DATA EXTRACT ->
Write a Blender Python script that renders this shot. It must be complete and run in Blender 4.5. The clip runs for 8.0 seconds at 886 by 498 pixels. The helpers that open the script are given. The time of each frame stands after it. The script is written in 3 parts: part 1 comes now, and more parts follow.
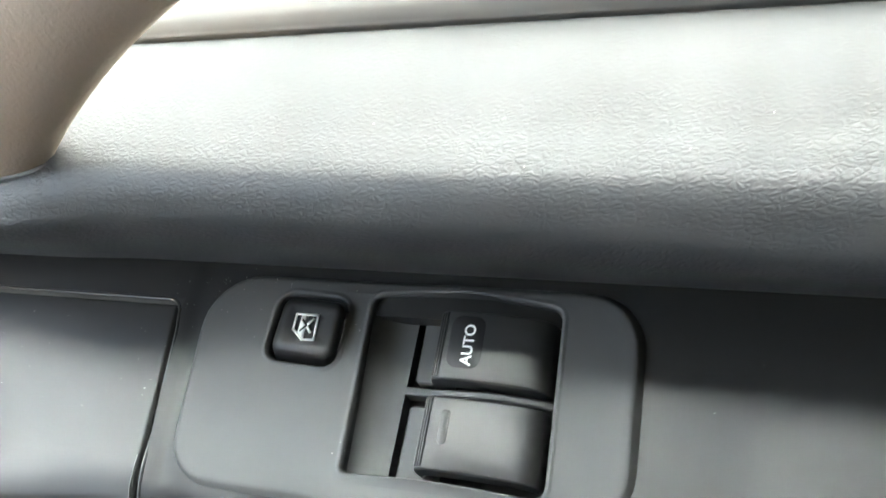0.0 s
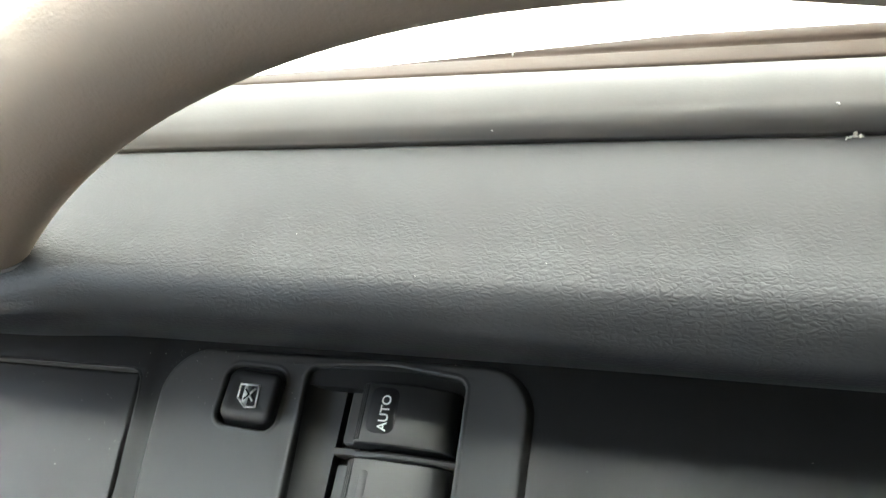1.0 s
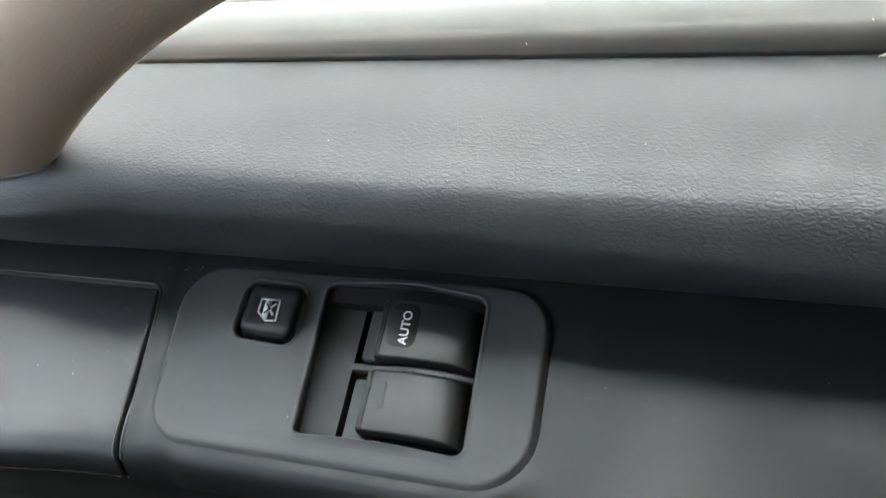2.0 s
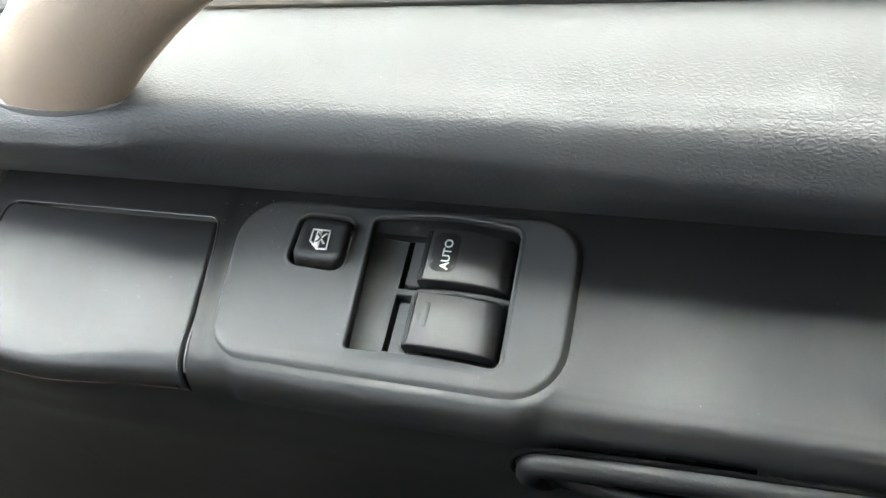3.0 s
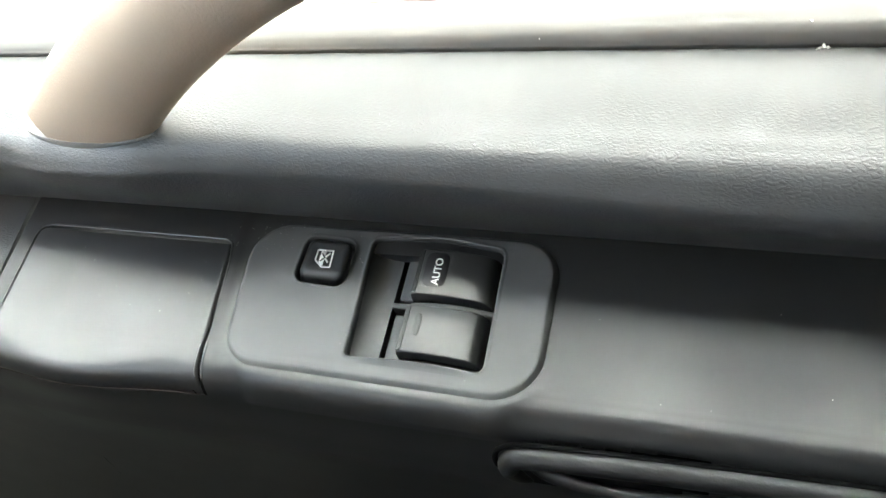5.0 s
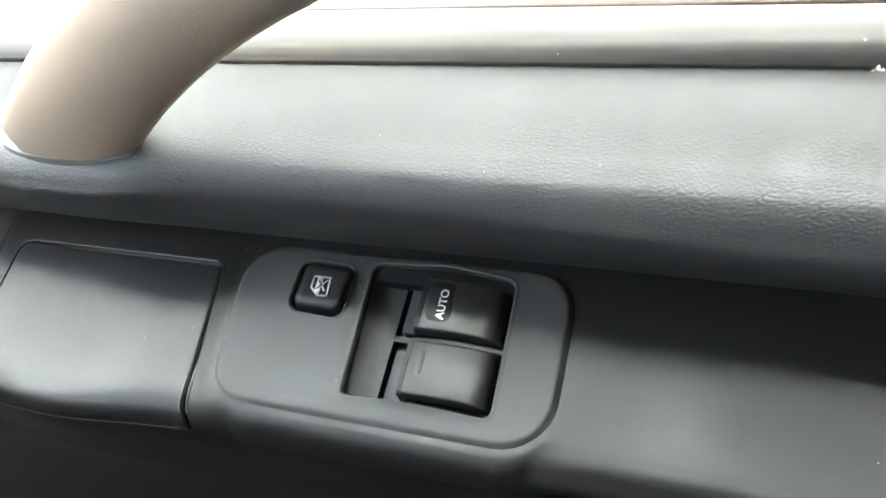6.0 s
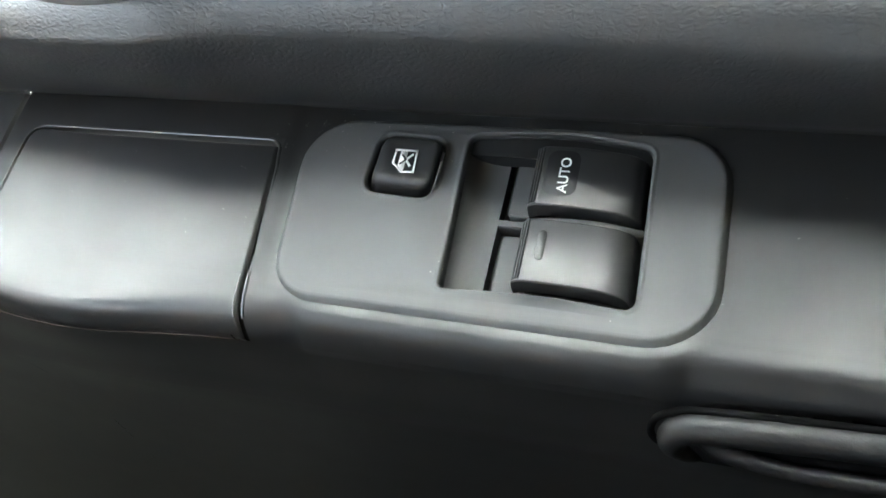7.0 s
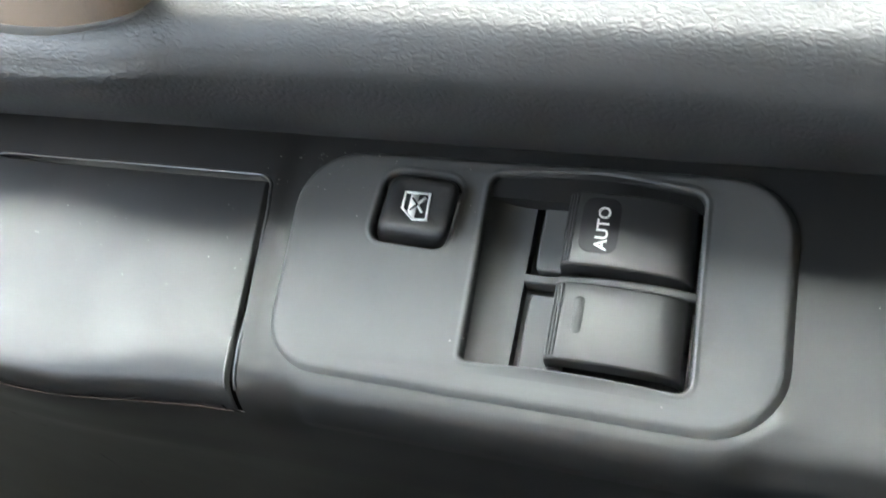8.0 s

WHAT THE TASK REQUIRES -> Transcribe the preceding listing in its entirety and with exact wording, leaving out pictures.

SOLUTION FOR THIS TASK ->
Write a Blender Python script that renders this shot. It must be complete and run in Blender 4.5. The clip runs for 8.0 seconds at 886 by 498 pixels. The helpers that open the script are given. The time of each frame stands after it. The script is written in 3 parts: part 1 comes now, and more parts follow.
0.0 s
1.0 s
2.0 s
3.0 s
5.0 s
6.0 s
7.0 s
8.0 s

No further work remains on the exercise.